### AIM
Omit all images. Transcribe the rest of the material below exactly.

### DATASET CONTENT
════════
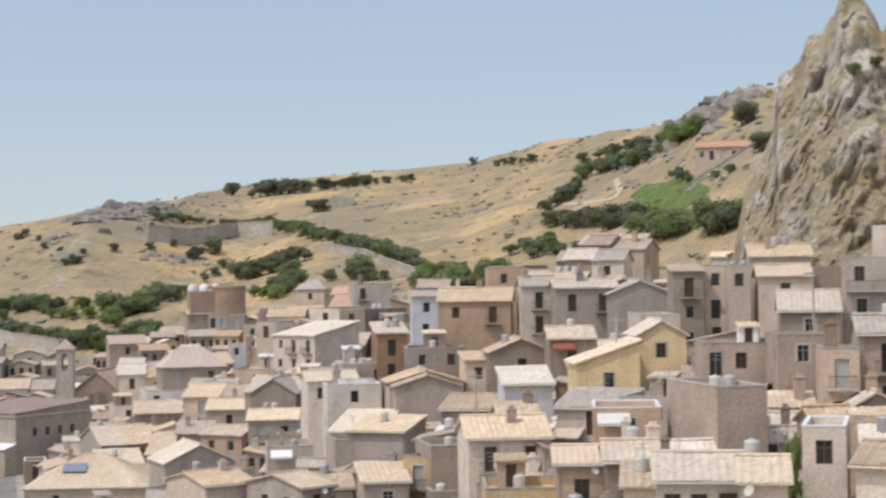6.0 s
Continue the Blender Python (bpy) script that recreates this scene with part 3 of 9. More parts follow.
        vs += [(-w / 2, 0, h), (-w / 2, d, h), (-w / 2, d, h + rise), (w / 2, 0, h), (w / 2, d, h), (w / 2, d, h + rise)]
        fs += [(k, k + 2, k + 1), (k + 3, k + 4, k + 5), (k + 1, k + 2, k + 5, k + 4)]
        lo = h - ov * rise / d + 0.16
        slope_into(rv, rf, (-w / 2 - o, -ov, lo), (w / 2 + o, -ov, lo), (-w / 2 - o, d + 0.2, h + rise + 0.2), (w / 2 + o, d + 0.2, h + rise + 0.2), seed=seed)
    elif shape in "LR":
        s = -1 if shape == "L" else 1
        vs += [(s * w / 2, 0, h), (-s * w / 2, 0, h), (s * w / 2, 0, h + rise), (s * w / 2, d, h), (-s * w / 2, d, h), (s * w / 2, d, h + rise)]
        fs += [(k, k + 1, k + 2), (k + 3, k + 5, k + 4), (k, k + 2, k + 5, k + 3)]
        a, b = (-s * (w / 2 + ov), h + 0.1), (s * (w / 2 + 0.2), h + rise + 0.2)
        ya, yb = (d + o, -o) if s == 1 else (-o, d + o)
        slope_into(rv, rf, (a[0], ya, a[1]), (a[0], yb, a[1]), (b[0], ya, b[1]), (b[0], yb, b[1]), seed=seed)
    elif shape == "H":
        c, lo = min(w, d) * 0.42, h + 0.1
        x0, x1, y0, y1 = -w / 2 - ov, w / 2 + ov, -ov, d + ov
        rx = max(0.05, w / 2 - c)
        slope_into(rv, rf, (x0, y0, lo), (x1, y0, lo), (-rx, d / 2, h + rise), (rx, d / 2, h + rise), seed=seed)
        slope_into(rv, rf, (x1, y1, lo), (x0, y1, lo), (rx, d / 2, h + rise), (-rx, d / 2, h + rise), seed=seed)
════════
### EXPECTED OUTPUT
6.0 s
Continue the Blender Python (bpy) script that recreates this scene with part 3 of 9. More parts follow.
        vs += [(-w / 2, 0, h), (-w / 2, d, h), (-w / 2, d, h + rise), (w / 2, 0, h), (w / 2, d, h), (w / 2, d, h + rise)]
        fs += [(k, k + 2, k + 1), (k + 3, k + 4, k + 5), (k + 1, k + 2, k + 5, k + 4)]
        lo = h - ov * rise / d + 0.16
        slope_into(rv, rf, (-w / 2 - o, -ov, lo), (w / 2 + o, -ov, lo), (-w / 2 - o, d + 0.2, h + rise + 0.2), (w / 2 + o, d + 0.2, h + rise + 0.2), seed=seed)
    elif shape in "LR":
        s = -1 if shape == "L" else 1
        vs += [(s * w / 2, 0, h), (-s * w / 2, 0, h), (s * w / 2, 0, h + rise), (s * w / 2, d, h), (-s * w / 2, d, h), (s * w / 2, d, h + rise)]
        fs += [(k, k + 1, k + 2), (k + 3, k + 5, k + 4), (k, k + 2, k + 5, k + 3)]
        a, b = (-s * (w / 2 + ov), h + 0.1), (s * (w / 2 + 0.2), h + rise + 0.2)
        ya, yb = (d + o, -o) if s == 1 else (-o, d + o)
        slope_into(rv, rf, (a[0], ya, a[1]), (a[0], yb, a[1]), (b[0], ya, b[1]), (b[0], yb, b[1]), seed=seed)
    elif shape == "H":
        c, lo = min(w, d) * 0.42, h + 0.1
        x0, x1, y0, y1 = -w / 2 - ov, w / 2 + ov, -ov, d + ov
        rx = max(0.05, w / 2 - c)
        slope_into(rv, rf, (x0, y0, lo), (x1, y0, lo), (-rx, d / 2, h + rise), (rx, d / 2, h + rise), seed=seed)
        slope_into(rv, rf, (x1, y1, lo), (x0, y1, lo), (rx, d / 2, h + rise), (-rx, d / 2, h + rise), seed=seed)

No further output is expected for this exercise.